### [Task prompt]
Starting from the line that contains "turn = (Vector(target)", copy every line exactly until the line that contains "return 1 + round(t * FPS)", which is also included.

[start Supplied data]

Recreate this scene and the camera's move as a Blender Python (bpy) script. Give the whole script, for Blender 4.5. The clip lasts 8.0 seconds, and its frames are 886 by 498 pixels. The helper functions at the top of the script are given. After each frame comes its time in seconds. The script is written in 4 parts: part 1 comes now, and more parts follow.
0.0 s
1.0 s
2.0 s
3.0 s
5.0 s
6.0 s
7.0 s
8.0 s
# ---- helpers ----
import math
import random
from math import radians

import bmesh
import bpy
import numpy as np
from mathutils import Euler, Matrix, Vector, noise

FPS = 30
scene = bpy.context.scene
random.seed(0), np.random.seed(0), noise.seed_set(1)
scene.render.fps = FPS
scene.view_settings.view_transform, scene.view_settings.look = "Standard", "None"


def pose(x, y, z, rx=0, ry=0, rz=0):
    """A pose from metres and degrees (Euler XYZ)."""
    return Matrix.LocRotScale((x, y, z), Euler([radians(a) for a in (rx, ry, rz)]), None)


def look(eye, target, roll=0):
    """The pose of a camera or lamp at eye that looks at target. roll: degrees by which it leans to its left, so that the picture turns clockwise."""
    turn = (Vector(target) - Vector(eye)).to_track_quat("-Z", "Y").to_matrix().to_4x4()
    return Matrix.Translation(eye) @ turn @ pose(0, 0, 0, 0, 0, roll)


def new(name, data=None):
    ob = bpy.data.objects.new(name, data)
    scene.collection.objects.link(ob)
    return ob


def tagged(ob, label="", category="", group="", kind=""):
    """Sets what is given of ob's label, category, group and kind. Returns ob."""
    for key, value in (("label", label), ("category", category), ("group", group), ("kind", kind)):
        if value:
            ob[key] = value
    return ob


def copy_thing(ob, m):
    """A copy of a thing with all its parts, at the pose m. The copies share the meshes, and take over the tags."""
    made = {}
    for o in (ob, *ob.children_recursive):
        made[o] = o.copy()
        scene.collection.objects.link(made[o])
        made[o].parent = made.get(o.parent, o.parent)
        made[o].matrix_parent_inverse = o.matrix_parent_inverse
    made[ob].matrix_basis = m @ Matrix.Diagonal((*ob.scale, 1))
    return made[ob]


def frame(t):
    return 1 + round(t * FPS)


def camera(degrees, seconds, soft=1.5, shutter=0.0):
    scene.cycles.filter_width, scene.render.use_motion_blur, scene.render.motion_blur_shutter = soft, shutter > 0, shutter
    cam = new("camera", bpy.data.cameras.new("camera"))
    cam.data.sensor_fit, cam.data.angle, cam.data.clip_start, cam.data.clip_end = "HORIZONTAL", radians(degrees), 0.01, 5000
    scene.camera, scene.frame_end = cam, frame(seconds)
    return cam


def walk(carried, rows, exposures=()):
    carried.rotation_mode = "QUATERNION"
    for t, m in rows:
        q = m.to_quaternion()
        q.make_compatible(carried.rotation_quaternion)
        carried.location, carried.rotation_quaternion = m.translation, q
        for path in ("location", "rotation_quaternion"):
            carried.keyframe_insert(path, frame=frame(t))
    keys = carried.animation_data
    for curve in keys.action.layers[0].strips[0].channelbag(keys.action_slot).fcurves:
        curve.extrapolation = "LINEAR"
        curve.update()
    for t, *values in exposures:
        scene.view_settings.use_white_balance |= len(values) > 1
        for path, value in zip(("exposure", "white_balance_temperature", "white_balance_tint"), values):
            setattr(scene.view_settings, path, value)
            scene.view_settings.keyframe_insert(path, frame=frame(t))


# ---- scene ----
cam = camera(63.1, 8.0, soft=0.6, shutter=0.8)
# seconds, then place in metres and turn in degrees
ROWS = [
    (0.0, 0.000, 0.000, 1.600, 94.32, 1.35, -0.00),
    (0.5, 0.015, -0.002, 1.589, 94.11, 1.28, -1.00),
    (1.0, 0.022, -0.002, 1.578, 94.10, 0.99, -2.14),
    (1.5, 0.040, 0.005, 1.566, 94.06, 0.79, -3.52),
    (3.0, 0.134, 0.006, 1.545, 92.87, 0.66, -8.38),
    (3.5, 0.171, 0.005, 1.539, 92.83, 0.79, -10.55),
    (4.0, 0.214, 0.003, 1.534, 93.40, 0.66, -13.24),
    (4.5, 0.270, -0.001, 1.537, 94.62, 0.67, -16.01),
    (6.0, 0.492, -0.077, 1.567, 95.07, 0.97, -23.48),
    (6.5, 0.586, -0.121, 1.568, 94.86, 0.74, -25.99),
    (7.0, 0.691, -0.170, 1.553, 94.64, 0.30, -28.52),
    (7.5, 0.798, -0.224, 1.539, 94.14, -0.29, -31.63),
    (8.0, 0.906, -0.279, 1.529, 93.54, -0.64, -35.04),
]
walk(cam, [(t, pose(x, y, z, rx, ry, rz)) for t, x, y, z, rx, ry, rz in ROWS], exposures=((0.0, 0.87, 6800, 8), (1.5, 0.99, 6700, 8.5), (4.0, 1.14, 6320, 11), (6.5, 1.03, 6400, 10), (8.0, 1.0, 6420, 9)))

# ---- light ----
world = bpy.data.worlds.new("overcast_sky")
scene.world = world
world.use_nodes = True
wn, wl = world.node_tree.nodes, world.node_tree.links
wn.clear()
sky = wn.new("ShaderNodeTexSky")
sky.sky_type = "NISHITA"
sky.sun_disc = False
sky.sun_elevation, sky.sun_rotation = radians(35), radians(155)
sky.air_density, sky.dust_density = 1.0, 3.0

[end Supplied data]

### [Result]
    turn = (Vector(target) - Vector(eye)).to_track_quat("-Z", "Y").to_matrix().to_4x4()
    return Matrix.Translation(eye) @ turn @ pose(0, 0, 0, 0, 0, roll)


def new(name, data=None):
    ob = bpy.data.objects.new(name, data)
    scene.collection.objects.link(ob)
    return ob


def tagged(ob, label="", category="", group="", kind=""):
    """Sets what is given of ob's label, category, group and kind. Returns ob."""
    for key, value in (("label", label), ("category", category), ("group", group), ("kind", kind)):
        if value:
            ob[key] = value
    return ob


def copy_thing(ob, m):
    """A copy of a thing with all its parts, at the pose m. The copies share the meshes, and take over the tags."""
    made = {}
    for o in (ob, *ob.children_recursive):
        made[o] = o.copy()
        scene.collection.objects.link(made[o])
        made[o].parent = made.get(o.parent, o.parent)
        made[o].matrix_parent_inverse = o.matrix_parent_inverse
    made[ob].matrix_basis = m @ Matrix.Diagonal((*ob.scale, 1))
    return made[ob]


def frame(t):
    return 1 + round(t * FPS)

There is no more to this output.